Colonial survival. Wounds still open.

The 12th of October, a date with very eloquent meanings, is a good occasion to continue reviewing how the legacy of colonialism(s) survives in contemporary society, from the street to the most hegemonic institutions. To this end, the Biennial calls on a series of voices to ask questions, break silences, articulate discourses that will lead us towards a future that is completely decolonised, beyond the geographical, political and economic fact, and also paying attention to cultural, psychological and emotional phenomena.

On the 12th, we can start the day with an invitation to Sharing the world. It will be given by Achille Mbembe, a Cameroonian intellectual and an unbeatable gateway to a theoretical framework in contemporary politics that inescapably incorporates a post-colonial perspective.

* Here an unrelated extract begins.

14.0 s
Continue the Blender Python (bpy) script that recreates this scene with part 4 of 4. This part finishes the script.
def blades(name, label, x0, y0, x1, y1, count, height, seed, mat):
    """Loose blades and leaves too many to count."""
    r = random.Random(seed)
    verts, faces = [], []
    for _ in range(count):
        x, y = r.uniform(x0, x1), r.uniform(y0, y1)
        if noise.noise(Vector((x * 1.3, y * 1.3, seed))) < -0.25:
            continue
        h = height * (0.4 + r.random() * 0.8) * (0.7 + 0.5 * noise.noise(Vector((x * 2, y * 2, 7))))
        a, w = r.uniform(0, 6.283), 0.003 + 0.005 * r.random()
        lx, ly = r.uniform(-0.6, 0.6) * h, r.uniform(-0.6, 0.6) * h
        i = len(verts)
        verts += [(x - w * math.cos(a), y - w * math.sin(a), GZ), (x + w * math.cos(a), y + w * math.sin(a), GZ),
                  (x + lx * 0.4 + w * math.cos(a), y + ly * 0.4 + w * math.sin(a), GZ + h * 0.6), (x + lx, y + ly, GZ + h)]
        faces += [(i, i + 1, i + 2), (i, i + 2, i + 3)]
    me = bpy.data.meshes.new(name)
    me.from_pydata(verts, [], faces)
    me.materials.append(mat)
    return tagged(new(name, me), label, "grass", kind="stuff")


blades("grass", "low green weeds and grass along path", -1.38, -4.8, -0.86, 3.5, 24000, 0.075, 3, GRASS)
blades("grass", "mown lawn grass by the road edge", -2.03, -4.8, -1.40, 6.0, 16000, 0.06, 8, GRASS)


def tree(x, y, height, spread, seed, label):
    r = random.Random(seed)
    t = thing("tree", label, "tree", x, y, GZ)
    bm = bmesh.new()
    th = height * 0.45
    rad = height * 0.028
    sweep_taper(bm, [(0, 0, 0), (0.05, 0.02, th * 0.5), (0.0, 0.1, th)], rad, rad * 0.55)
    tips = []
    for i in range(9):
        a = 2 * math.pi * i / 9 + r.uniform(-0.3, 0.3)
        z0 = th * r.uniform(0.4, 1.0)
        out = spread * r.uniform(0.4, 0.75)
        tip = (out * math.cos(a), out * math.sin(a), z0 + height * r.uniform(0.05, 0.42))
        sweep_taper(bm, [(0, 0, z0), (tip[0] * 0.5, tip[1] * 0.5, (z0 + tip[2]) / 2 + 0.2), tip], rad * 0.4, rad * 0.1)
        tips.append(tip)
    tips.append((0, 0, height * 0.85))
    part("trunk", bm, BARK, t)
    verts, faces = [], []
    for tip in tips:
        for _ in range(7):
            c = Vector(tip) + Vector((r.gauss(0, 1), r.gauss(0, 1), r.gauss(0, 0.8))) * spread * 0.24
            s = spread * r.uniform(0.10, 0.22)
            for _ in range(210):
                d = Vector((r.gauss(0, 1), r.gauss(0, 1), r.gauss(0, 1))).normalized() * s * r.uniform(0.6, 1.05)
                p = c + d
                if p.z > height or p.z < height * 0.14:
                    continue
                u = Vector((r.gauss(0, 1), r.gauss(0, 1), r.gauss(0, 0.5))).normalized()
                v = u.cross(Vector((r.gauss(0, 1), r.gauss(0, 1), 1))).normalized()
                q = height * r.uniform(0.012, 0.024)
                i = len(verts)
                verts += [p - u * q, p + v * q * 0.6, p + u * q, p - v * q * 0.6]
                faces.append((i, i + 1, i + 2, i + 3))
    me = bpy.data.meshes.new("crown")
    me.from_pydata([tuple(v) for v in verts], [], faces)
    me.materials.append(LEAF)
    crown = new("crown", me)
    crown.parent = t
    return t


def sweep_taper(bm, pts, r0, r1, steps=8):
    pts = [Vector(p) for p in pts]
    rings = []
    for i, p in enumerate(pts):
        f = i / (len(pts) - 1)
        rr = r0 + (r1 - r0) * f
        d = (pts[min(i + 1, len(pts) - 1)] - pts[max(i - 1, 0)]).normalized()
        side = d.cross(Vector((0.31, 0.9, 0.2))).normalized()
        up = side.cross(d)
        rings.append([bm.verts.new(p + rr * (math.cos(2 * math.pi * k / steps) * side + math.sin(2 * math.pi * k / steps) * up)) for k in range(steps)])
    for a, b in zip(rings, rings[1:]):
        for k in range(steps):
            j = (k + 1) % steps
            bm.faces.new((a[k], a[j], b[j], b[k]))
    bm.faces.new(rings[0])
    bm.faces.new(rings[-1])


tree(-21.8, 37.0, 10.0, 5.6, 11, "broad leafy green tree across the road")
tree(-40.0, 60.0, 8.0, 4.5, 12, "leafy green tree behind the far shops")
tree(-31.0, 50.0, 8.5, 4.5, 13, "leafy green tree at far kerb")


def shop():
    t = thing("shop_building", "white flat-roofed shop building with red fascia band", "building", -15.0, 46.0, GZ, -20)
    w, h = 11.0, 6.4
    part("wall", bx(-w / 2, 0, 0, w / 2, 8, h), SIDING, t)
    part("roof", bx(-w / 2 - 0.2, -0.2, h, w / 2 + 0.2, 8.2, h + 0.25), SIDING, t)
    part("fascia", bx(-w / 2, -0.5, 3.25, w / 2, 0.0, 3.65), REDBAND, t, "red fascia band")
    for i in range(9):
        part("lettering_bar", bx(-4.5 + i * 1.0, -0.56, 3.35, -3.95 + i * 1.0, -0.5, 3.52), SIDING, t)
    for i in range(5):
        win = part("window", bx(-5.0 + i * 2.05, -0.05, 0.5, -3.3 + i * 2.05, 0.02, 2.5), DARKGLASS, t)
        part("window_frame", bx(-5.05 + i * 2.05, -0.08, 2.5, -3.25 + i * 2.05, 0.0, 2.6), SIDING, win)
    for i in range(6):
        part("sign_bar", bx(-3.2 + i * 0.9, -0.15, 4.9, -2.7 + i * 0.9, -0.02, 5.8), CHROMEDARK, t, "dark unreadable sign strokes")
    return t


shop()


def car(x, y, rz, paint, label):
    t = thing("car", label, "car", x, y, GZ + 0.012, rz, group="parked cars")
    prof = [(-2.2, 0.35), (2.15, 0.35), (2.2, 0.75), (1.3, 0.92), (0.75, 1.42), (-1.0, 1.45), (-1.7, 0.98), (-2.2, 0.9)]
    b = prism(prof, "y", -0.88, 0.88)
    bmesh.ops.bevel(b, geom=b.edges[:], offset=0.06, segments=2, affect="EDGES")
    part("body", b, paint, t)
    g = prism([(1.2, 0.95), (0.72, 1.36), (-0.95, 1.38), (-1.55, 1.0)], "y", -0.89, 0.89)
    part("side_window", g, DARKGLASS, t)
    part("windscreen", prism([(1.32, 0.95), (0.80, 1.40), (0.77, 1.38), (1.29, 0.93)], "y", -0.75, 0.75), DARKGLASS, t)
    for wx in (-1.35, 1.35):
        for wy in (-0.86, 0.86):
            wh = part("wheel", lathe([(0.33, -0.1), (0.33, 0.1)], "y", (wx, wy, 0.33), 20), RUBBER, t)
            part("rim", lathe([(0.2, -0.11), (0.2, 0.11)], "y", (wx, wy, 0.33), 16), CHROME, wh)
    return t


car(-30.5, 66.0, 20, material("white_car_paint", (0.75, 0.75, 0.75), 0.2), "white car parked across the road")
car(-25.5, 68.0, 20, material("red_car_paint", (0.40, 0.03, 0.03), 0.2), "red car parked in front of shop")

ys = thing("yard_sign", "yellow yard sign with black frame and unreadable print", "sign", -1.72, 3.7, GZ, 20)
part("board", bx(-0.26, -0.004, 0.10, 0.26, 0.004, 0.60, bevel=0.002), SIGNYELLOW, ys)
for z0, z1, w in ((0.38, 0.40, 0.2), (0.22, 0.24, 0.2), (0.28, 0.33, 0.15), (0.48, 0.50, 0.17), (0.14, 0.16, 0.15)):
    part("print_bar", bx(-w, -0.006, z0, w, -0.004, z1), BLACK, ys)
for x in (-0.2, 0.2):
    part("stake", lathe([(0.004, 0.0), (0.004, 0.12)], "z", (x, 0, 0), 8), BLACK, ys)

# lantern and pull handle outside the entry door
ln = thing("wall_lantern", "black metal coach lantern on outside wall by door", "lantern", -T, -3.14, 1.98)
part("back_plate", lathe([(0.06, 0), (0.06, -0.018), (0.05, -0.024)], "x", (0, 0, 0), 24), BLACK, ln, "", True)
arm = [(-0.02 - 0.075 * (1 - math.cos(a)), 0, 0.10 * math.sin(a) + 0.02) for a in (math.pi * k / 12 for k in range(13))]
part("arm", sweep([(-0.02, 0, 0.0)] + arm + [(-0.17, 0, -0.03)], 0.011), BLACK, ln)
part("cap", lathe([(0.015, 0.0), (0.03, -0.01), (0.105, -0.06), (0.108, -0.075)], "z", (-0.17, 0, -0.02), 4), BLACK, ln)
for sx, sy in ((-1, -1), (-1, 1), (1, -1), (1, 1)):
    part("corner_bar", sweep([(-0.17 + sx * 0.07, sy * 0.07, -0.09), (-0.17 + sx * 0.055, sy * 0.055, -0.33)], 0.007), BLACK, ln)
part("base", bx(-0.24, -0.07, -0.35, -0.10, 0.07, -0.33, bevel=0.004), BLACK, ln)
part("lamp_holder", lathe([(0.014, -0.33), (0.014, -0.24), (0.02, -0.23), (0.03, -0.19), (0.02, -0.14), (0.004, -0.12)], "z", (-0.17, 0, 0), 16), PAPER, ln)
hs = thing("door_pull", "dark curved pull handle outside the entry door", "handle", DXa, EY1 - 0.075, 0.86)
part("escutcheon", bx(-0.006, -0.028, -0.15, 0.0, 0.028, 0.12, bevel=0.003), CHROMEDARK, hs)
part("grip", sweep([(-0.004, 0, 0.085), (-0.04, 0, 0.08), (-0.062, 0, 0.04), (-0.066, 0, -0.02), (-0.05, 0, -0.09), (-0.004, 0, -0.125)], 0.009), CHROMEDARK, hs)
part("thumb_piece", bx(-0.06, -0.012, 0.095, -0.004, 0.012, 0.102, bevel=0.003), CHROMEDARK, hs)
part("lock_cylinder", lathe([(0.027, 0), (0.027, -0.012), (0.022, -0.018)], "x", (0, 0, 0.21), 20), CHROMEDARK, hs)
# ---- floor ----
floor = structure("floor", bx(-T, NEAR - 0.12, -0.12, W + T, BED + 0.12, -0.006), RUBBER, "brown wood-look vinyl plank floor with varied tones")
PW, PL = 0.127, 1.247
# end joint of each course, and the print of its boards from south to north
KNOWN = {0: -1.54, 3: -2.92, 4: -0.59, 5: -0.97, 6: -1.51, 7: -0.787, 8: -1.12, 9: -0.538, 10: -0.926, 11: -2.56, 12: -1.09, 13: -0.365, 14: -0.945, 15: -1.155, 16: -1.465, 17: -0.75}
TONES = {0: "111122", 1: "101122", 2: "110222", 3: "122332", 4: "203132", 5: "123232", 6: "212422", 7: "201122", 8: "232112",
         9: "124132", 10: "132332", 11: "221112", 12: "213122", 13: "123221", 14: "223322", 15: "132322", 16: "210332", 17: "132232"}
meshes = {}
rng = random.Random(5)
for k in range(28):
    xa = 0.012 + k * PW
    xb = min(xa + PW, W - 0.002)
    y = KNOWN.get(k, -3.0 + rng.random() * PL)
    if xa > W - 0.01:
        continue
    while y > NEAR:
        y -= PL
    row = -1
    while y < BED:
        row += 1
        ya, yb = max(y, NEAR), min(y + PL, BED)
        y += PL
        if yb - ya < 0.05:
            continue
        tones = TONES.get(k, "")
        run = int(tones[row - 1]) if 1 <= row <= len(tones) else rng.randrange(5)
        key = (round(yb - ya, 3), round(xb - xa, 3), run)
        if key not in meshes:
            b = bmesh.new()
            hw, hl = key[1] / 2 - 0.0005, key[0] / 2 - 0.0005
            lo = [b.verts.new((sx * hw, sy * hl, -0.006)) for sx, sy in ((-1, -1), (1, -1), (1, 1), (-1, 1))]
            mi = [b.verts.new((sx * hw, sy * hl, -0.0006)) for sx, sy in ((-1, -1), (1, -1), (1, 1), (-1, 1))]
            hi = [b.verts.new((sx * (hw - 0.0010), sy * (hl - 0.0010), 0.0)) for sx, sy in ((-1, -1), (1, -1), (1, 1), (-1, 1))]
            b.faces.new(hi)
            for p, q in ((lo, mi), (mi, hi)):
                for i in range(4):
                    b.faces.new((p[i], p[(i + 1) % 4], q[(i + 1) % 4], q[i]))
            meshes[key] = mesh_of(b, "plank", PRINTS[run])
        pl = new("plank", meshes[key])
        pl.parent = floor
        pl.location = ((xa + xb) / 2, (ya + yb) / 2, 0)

Saturday 15 will once again be a key day for these issues, with witnesses and perspectives from Latin America. Óscar Martínez, Jairo Videa and Daniel Treminio - the former from El Salvador, the latter two from Nicaragua - are journalists who have experienced first-hand the difficulties of exercising their profession in violent contexts. We will be able to listen to them in the session, A country without journalists.  In the evening, three women of letters are the protagonists of Braiding: Santas, Raras, Mestizas (Saints, Weird, Half-Breeds). Cristina Rivera Garza, Lina Meruane and Gabriela Wiener will elevate a meeting that is both literature of the self and collective literature to the status of a ceremony. They will address an infinite number of themes, they will bring into play multiple complicities and sensibilities, but the colonial wound and violence will be the backdrop. 

Dancing with memory will also have a performative component, in which the artist and activist Nzé Esono Ebalé leads a reflection on the imprint of the metropolis on the Equatorial Guinea where he was born. Words, music, dance and documentary images will be accomplices in rewriting a colonial imaginary that skews our perception of the world.

And in +Biennial...

Barcelona was also a stronghold for the exploitation of the colonies held overseas. This reality, which is not usually made visible, gives rise to a guided tour, organised by the Born Centre for Culture and Memory, which traces the city's colonial legacy. From the traces of consumer habits imported in the 18th century as primordial as chocolate, coffee and tobacco to the role of the Indians in the urban development of the late 19th century. Participating in Slavery and the City. A colonial memory of Barcelona is one of the best possible ways of critically commemorating 12 October.